During his years at Harrow, Halbert became quite involved in local affairs and especially in the development of a local school. On the 21 May 1855 Halbert was present at a public meeting held to discuss ways of providing a school for the children in the area, and at another meeting on 30 December 1862 Halbert and his brother David were among the gentlemen chosen to supervise the affairs of the village school, known as Harrow Common School. The school was conducted in the Harrow Presbyterian Church, a brick building with a corrugated iron roof, by Mr William Bruce Ross. There were 40 children enrolled at the school. 

Unlike his brother, David, he was not good at keeping in touch with his parents. His father, John, complained in a letter to Walter at Pine Hills dated July 15, 1863 that he was used to getting correspondence from David or his family but "we seldom get a letter from James or Halbert and never John." (From Burnt Eucalyptus Bark by Nancie Edgar)


The family, by now consisting of 5 sons (Robert died 1866) and 5 daughters stayed on the property for a further 7 years following Halbert's death.

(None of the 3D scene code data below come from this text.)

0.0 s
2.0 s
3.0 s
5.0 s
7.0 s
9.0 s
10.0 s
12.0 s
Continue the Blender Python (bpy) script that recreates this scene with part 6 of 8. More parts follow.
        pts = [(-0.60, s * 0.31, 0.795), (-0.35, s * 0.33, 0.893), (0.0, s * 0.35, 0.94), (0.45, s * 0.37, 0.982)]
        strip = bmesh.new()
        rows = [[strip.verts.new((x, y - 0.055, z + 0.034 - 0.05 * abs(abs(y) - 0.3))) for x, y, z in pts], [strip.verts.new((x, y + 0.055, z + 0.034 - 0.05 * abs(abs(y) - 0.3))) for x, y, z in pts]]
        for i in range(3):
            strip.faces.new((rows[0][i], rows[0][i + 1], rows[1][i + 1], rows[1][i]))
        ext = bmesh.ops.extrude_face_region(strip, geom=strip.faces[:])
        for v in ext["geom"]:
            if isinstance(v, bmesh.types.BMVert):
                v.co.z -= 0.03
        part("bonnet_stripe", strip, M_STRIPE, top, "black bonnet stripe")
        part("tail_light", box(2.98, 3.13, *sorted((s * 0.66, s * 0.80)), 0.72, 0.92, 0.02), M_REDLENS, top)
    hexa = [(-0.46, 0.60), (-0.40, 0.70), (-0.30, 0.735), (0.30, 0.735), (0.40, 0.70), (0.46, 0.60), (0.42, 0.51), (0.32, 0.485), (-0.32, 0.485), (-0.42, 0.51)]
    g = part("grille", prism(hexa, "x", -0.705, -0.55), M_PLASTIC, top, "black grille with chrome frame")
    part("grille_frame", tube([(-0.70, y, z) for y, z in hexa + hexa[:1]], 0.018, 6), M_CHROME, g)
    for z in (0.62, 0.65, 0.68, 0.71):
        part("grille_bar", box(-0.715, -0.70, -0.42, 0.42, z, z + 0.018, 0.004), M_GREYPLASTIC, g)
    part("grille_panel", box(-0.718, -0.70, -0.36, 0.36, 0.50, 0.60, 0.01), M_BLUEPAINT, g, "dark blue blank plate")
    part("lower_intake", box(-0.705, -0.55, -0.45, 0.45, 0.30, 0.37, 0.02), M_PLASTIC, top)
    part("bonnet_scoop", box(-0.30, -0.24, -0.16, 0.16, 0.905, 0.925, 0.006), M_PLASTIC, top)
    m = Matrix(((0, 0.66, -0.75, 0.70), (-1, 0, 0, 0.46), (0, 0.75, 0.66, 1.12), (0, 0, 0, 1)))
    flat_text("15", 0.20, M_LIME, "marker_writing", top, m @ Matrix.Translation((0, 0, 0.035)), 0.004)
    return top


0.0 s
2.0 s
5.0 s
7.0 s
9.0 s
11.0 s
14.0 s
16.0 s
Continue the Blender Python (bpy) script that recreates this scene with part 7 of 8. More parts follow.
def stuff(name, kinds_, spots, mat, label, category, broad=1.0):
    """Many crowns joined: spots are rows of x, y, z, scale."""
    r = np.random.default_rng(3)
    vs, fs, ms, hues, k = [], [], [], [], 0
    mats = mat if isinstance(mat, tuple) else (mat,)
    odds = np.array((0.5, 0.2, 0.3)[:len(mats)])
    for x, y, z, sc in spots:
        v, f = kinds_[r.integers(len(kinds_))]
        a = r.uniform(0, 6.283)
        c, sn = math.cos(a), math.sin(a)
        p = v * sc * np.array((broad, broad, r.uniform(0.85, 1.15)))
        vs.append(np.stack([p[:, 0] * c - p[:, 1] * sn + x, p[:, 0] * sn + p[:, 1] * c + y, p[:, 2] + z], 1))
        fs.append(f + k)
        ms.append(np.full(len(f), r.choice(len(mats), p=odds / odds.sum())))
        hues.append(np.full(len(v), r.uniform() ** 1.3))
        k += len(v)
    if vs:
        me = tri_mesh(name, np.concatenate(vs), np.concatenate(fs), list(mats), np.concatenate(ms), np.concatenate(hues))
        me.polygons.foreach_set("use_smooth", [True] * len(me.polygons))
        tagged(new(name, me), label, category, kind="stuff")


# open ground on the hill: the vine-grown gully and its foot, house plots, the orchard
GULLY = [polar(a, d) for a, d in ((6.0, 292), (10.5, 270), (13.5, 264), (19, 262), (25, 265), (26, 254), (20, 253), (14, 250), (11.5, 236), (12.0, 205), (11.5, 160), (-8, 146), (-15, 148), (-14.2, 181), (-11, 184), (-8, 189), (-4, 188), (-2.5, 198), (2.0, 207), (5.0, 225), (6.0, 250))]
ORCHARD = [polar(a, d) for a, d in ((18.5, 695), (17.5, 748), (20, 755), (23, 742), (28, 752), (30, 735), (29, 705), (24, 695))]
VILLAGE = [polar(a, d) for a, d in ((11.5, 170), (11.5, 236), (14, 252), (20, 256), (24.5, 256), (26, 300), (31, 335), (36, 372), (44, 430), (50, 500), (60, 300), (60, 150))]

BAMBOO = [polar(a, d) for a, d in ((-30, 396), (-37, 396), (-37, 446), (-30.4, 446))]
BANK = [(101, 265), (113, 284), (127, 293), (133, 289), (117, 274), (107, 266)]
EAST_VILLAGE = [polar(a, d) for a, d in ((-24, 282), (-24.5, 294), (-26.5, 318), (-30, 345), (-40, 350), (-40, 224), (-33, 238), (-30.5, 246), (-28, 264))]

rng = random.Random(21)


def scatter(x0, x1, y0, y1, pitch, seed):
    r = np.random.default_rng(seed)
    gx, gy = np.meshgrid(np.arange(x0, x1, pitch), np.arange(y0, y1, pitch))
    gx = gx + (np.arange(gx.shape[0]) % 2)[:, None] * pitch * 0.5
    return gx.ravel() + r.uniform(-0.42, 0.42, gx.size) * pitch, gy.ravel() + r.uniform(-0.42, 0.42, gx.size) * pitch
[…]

"Minstrel Haugh" was put up for auction in October 1875. By now the property also boasted a newly erected four roomed cottage, which was probably lived in by John, the eldest son, who had by now married. The property was passed in at the first auction so the family tried another auction in June 1876. Once again it did not sell. As the family had bought property in New South Wales they were anxious for a sale and so it was sold privately in 1876. Like many of the Scottish pioneers of the Western District of Victoria, these Edgars settled in New South Wales. This emigration was caused by a combination of successive droughts and the land selection law which encroached on the grazier's land. New South Wales held opportunities for much larger holdings than did Victoria. The new properties were close to Euabalong on the Lachlan River, and were called "Errebendery" and "Bulloak" as well as "The Willows" at Deniliquin. 

 The family ties to Victoria were a kept up as evidenced by the following note of livestock movements on page 7 of the Maitland Mercury of June 2, 1882:

"On Thursday 513 stud rams passed through Deniliquin. They are from Wandadale (Moody's) in the Warrnambool (Victoria) district and are bound for Eribendery, on the Lachlan.  J. Edgar in charge."

Sadly, in the words of Jessie Roper in a letter in 1973, "the droughts ruined them". Actually, most of the properties were gone by the mid 1930s. The Errebendery Station Cemetery also contains two unmarked graves of Edgar infants: Mary Alice Gertrude, daughter of William Edgar and Mary  Anne Barry in 1882, 2 years old and Margaret Jean died August 9, 1891 age unknown. Presumably she was the child of Margaret's eldest son John Edgar and his wife Alice Thomas although there were a number of Edgars involved with the property.

Note: Errebendery is the Station name which appears on much documentation but the local area Trig. station is spelt Eribendery on old parish maps.